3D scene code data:

————

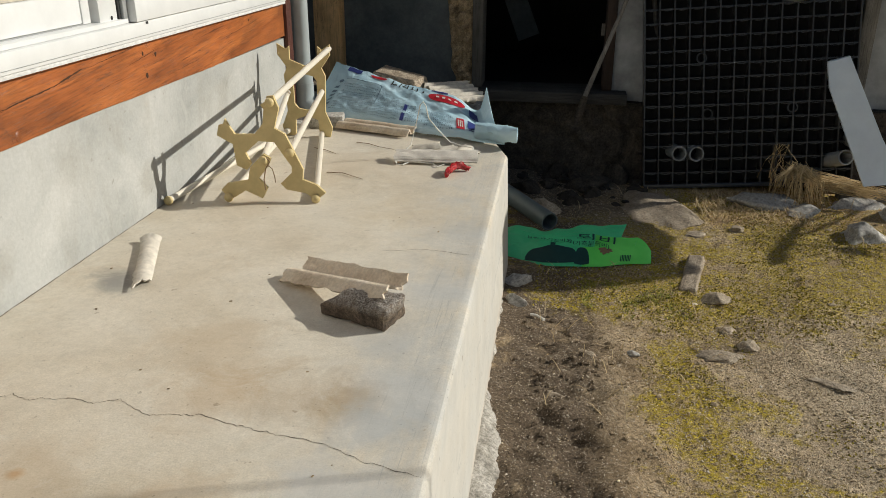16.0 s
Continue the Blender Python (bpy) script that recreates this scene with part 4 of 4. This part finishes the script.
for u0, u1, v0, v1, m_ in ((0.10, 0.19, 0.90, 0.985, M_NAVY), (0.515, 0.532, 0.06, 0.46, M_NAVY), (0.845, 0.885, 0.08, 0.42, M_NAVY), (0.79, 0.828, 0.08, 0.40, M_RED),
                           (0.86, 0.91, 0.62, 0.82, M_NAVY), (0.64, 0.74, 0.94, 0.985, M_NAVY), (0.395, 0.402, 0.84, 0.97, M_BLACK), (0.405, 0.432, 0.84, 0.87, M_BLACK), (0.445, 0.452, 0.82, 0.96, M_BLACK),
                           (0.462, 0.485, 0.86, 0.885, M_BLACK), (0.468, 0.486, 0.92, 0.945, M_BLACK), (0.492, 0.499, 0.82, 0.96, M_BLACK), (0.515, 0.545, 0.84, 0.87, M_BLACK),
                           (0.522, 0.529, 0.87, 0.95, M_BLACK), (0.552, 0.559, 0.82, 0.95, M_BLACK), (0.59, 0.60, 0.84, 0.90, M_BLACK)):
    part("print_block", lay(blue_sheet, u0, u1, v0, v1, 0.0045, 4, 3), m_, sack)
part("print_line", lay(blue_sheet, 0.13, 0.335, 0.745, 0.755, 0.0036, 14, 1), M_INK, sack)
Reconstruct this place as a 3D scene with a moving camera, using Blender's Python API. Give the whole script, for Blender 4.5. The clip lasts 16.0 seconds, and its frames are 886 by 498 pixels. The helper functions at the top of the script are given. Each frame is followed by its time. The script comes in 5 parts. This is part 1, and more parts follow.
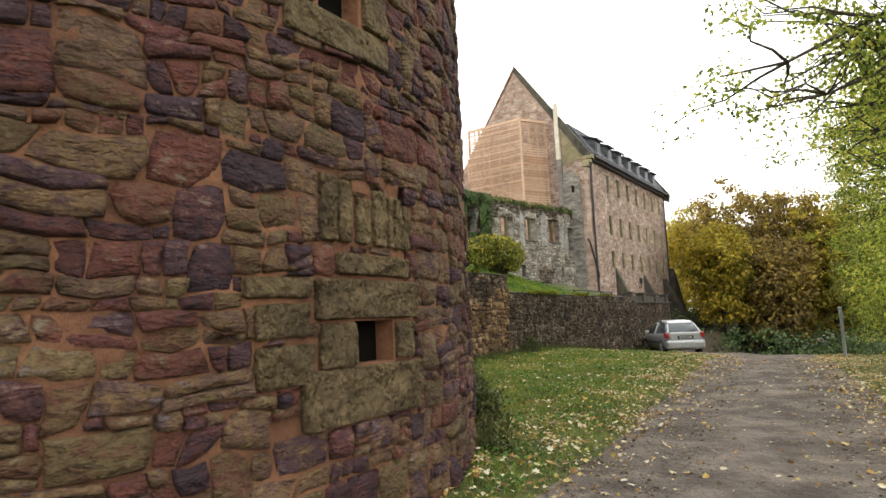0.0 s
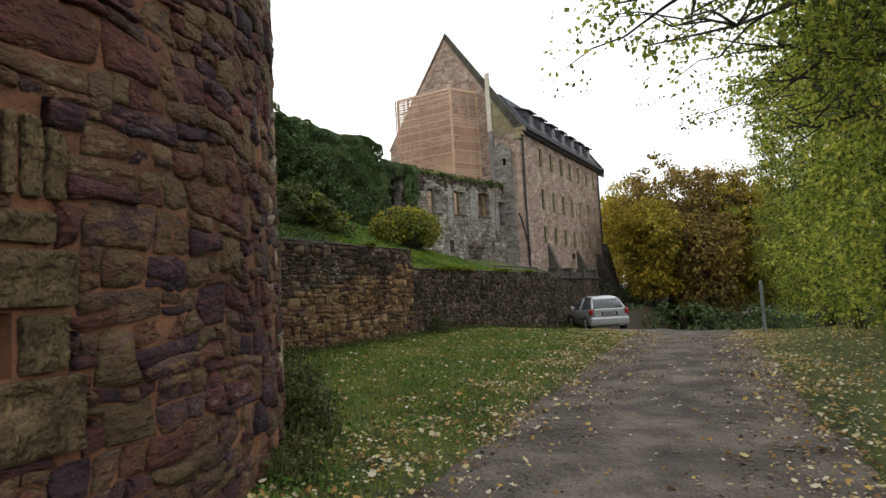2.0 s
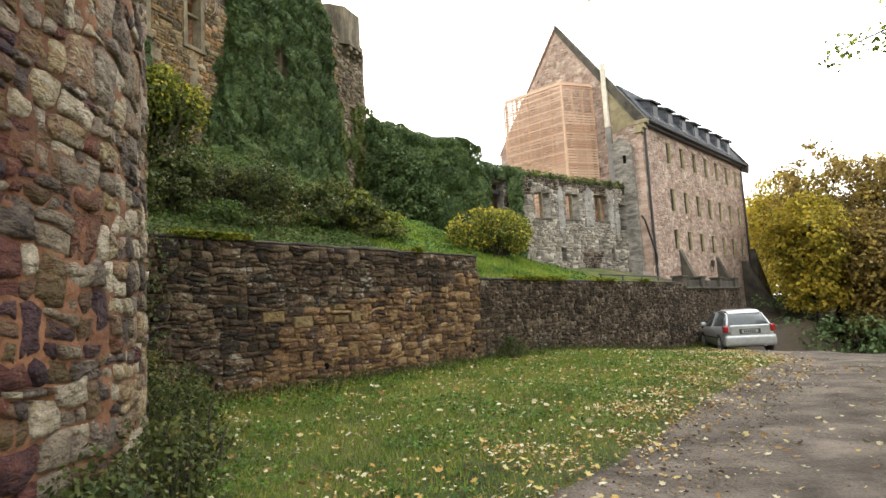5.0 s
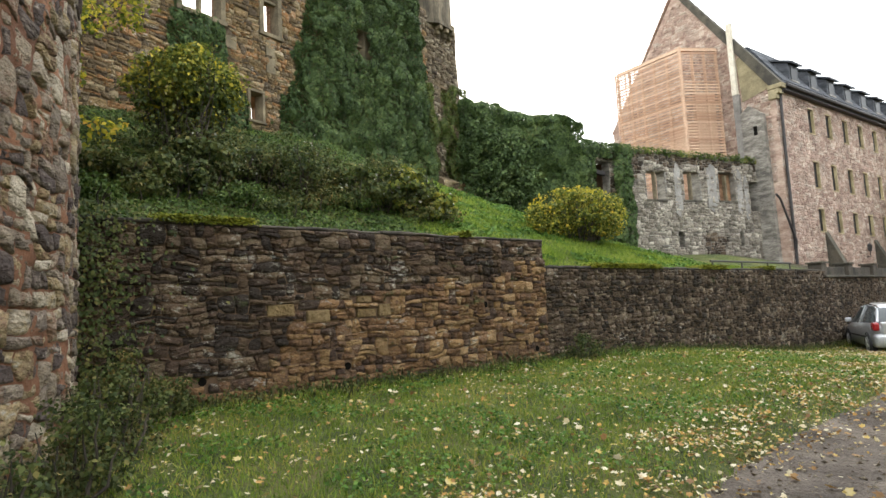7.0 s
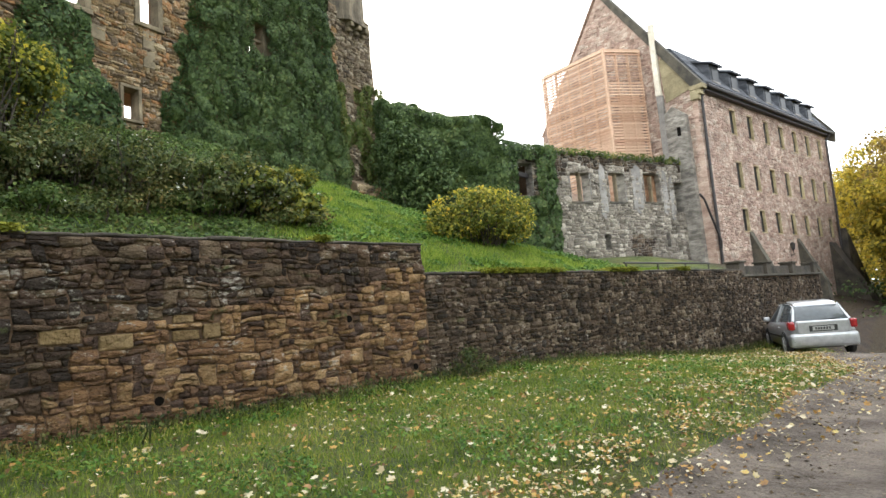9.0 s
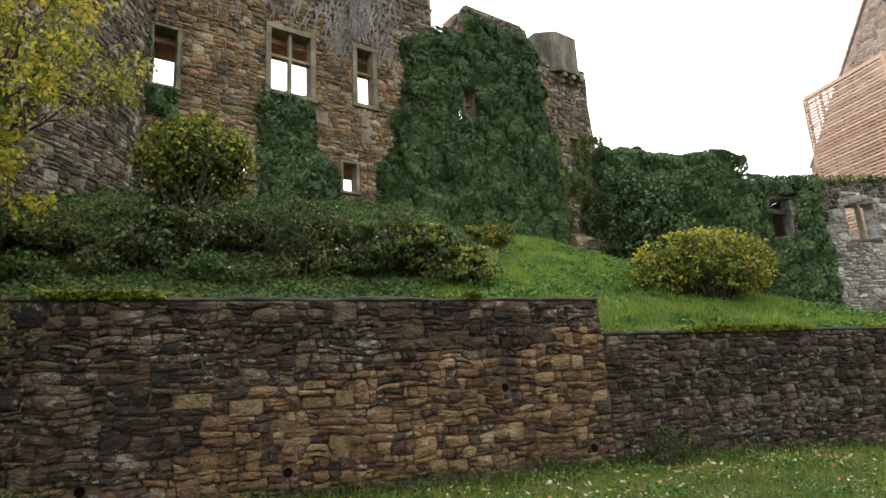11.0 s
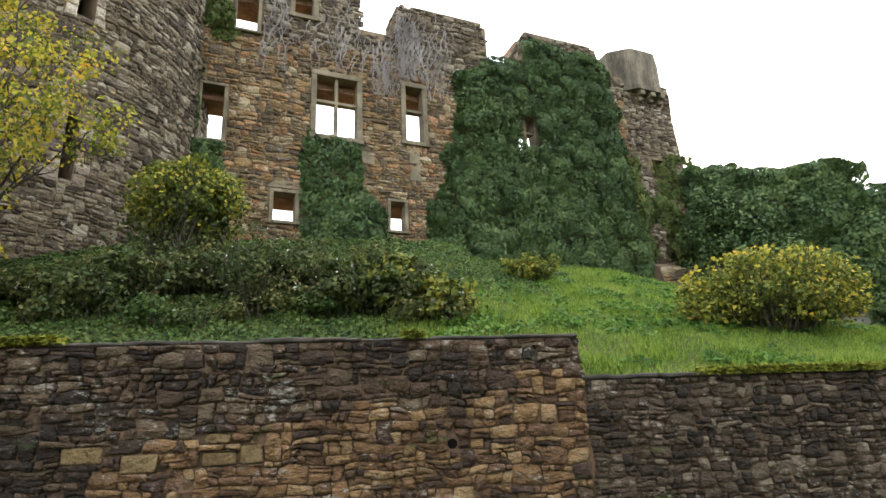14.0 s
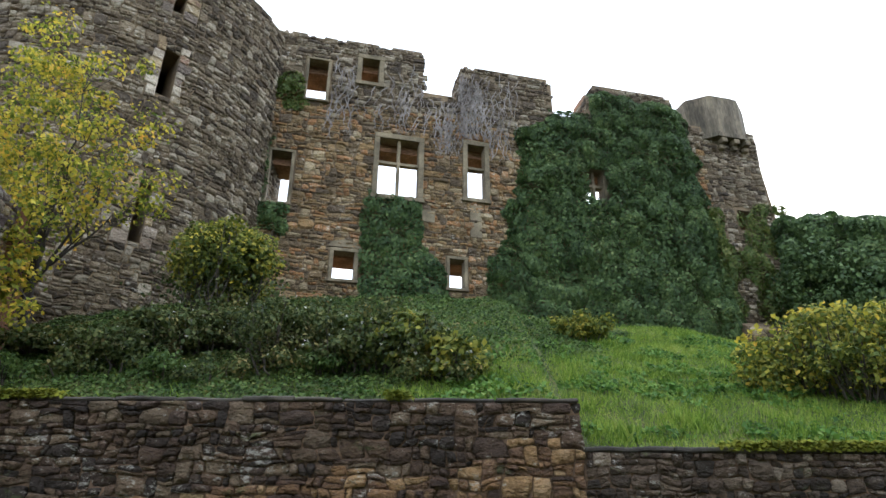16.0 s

————

▸ INSTRUCTION
Copy each line of the records precisely and drop any images they hold.

▸ SOLUTION TO THE EXERCISE
16.0 s
Continue the Blender Python (bpy) script that recreates this scene with part 4 of 4. This part finishes the script.
for u0, u1, v0, v1, m_ in ((0.10, 0.19, 0.90, 0.985, M_NAVY), (0.515, 0.532, 0.06, 0.46, M_NAVY), (0.845, 0.885, 0.08, 0.42, M_NAVY), (0.79, 0.828, 0.08, 0.40, M_RED),
                           (0.86, 0.91, 0.62, 0.82, M_NAVY), (0.64, 0.74, 0.94, 0.985, M_NAVY), (0.395, 0.402, 0.84, 0.97, M_BLACK), (0.405, 0.432, 0.84, 0.87, M_BLACK), (0.445, 0.452, 0.82, 0.96, M_BLACK),
                           (0.462, 0.485, 0.86, 0.885, M_BLACK), (0.468, 0.486, 0.92, 0.945, M_BLACK), (0.492, 0.499, 0.82, 0.96, M_BLACK), (0.515, 0.545, 0.84, 0.87, M_BLACK),
                           (0.522, 0.529, 0.87, 0.95, M_BLACK), (0.552, 0.559, 0.82, 0.95, M_BLACK), (0.59, 0.60, 0.84, 0.90, M_BLACK)):
    part("print_block", lay(blue_sheet, u0, u1, v0, v1, 0.0045, 4, 3), m_, sack)
part("print_line", lay(blue_sheet, 0.13, 0.335, 0.745, 0.755, 0.0036, 14, 1), M_INK, sack)
Reconstruct this place as a 3D scene with a moving camera, using Blender's Python API. Give the whole script, for Blender 4.5. The clip lasts 16.0 seconds, and its frames are 886 by 498 pixels. The helper functions at the top of the script are given. Each frame is followed by its time. The script comes in 5 parts. This is part 1, and more parts follow.
0.0 s
2.0 s
5.0 s
7.0 s
9.0 s
11.0 s
14.0 s
16.0 s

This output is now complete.